══ DATA TO USE ══

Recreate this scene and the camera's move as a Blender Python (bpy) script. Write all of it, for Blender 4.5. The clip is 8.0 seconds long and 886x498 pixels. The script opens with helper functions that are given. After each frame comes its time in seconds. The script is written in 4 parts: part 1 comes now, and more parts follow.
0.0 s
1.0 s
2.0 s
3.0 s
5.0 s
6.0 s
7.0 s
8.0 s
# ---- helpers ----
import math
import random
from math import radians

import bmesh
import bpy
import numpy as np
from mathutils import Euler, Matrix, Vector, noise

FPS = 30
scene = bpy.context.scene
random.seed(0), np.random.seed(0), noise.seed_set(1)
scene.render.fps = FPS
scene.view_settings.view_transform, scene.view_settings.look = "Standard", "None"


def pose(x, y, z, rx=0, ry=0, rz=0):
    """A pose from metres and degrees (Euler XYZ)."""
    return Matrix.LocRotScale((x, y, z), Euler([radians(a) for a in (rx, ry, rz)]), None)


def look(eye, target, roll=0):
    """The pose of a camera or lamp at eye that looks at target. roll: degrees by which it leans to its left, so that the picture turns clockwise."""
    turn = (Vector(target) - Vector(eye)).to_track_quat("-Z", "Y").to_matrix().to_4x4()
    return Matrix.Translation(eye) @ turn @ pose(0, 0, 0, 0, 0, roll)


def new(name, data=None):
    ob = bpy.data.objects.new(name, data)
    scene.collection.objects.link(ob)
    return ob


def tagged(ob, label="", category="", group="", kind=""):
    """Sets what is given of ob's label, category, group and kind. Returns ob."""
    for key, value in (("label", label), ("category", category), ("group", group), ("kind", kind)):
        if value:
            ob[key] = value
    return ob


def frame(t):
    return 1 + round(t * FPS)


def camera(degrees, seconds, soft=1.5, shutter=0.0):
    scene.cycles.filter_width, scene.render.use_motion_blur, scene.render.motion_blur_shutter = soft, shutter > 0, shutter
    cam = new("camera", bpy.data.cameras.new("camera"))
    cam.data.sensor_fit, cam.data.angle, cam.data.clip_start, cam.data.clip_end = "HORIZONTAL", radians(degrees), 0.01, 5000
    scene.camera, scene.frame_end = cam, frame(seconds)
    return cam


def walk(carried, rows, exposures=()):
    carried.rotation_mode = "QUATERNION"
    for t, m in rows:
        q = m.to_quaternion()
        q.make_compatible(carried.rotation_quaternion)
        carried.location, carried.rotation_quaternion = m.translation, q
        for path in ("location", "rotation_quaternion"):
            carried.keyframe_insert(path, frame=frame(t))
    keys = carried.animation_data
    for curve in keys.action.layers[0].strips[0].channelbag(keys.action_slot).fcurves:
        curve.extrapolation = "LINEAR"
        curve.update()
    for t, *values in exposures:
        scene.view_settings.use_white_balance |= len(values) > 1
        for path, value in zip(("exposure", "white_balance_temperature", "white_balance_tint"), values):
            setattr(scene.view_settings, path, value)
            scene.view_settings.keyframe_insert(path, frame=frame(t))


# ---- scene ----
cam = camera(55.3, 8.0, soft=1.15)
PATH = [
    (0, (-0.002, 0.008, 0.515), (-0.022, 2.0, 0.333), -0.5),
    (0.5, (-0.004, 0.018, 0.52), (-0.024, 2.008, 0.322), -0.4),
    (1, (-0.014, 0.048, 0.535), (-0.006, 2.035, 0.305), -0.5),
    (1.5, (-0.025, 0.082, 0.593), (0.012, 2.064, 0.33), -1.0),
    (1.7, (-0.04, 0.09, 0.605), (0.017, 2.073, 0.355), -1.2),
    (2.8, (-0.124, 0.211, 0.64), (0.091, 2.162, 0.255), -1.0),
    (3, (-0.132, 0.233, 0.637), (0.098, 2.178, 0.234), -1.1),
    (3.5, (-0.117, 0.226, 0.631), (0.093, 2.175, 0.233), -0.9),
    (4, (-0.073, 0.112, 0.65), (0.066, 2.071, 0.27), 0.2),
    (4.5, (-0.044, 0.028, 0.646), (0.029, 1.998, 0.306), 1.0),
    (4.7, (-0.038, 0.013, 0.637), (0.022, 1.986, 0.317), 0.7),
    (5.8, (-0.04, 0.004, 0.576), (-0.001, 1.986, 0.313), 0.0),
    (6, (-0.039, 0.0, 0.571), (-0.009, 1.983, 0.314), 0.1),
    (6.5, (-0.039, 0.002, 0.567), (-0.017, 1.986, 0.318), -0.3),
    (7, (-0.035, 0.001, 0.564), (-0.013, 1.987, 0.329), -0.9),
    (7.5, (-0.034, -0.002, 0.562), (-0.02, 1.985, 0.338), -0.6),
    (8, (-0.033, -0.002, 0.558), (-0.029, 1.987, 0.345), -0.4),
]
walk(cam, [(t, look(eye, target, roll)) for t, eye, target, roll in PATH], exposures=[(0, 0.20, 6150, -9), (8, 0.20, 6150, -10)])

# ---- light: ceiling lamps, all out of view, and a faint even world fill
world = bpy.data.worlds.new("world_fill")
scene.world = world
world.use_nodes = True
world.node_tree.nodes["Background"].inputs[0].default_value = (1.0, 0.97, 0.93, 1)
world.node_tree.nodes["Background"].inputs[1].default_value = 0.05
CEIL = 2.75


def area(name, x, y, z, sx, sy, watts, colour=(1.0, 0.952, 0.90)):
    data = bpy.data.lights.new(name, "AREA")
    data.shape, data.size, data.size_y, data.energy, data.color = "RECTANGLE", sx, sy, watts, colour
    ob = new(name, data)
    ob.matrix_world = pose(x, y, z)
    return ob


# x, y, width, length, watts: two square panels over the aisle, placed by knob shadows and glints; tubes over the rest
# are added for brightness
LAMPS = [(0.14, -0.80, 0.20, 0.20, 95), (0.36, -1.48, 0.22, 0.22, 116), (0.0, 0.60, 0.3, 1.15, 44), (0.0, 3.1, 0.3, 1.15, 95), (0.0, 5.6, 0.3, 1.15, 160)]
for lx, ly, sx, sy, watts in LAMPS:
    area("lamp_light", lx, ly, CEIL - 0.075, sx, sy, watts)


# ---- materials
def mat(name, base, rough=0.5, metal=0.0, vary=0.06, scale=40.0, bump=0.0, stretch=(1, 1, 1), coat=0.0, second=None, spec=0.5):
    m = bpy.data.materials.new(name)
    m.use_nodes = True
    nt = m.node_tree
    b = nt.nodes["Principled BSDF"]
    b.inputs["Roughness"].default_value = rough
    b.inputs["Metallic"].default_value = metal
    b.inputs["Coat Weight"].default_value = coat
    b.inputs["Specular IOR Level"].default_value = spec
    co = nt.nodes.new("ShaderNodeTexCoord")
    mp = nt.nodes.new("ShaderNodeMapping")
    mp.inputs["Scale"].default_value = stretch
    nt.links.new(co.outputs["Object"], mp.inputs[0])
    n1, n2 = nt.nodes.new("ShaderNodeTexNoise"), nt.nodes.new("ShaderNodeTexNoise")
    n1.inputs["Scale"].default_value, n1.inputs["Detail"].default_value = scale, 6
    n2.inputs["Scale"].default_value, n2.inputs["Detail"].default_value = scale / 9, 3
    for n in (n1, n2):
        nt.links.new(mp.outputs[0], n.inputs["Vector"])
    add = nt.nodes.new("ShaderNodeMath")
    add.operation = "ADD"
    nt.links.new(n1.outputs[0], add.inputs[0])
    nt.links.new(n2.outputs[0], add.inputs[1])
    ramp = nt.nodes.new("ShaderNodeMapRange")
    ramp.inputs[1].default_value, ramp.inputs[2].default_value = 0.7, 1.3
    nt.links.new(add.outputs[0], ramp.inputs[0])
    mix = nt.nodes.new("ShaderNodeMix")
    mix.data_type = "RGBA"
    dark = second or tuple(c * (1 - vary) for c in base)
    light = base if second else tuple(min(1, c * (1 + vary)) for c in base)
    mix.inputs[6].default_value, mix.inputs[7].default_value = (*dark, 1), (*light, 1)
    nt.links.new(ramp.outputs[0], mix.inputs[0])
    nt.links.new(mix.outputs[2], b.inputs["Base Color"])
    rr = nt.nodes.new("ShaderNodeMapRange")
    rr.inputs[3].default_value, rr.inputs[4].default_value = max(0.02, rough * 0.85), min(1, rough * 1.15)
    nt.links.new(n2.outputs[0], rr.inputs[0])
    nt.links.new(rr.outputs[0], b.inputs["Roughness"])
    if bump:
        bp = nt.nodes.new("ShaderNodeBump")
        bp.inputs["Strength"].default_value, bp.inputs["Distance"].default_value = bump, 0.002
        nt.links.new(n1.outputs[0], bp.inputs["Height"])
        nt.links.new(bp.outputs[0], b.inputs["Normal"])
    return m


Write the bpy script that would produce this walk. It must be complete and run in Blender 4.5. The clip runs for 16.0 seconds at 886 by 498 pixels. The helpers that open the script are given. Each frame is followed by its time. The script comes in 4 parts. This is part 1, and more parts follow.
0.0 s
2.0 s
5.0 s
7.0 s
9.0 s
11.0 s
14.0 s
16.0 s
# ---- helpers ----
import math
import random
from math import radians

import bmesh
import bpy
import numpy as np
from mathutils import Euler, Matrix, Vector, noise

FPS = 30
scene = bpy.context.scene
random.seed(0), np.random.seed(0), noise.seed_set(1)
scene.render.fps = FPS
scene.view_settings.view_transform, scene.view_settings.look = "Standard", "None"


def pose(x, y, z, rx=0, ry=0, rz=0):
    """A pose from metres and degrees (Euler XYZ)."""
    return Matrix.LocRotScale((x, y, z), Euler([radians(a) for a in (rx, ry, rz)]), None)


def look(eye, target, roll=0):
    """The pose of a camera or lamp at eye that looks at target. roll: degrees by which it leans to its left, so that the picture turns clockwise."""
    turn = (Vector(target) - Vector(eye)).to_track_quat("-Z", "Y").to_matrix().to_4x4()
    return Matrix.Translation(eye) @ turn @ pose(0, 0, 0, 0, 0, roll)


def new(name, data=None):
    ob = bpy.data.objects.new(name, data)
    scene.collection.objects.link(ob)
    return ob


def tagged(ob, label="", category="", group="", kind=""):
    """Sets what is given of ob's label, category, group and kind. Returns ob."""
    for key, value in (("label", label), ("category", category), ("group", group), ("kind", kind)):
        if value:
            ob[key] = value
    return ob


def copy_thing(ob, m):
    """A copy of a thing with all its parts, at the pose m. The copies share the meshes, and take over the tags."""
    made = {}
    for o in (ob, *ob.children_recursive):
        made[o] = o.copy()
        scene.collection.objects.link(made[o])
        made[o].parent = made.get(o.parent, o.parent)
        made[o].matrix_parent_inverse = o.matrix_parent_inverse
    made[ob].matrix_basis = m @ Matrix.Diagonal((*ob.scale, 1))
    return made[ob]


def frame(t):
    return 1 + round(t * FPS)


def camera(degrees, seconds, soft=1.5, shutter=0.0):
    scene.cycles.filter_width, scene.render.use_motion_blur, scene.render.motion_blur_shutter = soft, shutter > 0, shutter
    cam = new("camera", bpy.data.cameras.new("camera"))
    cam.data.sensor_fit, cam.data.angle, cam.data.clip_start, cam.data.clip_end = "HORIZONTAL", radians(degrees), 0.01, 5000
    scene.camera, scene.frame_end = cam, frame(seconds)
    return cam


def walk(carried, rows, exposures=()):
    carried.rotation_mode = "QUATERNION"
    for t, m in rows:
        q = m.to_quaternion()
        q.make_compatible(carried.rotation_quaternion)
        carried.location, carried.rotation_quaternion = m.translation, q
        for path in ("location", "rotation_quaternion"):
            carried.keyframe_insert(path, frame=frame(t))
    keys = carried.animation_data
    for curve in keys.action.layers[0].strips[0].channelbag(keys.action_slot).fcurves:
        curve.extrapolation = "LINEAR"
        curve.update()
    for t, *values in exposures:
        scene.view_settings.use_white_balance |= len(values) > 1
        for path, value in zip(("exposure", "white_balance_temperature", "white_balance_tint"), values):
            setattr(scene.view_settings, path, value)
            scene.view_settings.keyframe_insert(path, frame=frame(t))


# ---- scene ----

═══

Above are the records; from them, give again exactly the lines from the one containing "a thing with" to the one containing "made[o].parent = made.get(o.parent, o.parent)", both lines included, and nothing more.

    """A copy of a thing with all its parts, at the pose m. The copies share the meshes, and take over the tags."""
    made = {}
    for o in (ob, *ob.children_recursive):
        made[o] = o.copy()
        scene.collection.objects.link(made[o])
        made[o].parent = made.get(o.parent, o.parent)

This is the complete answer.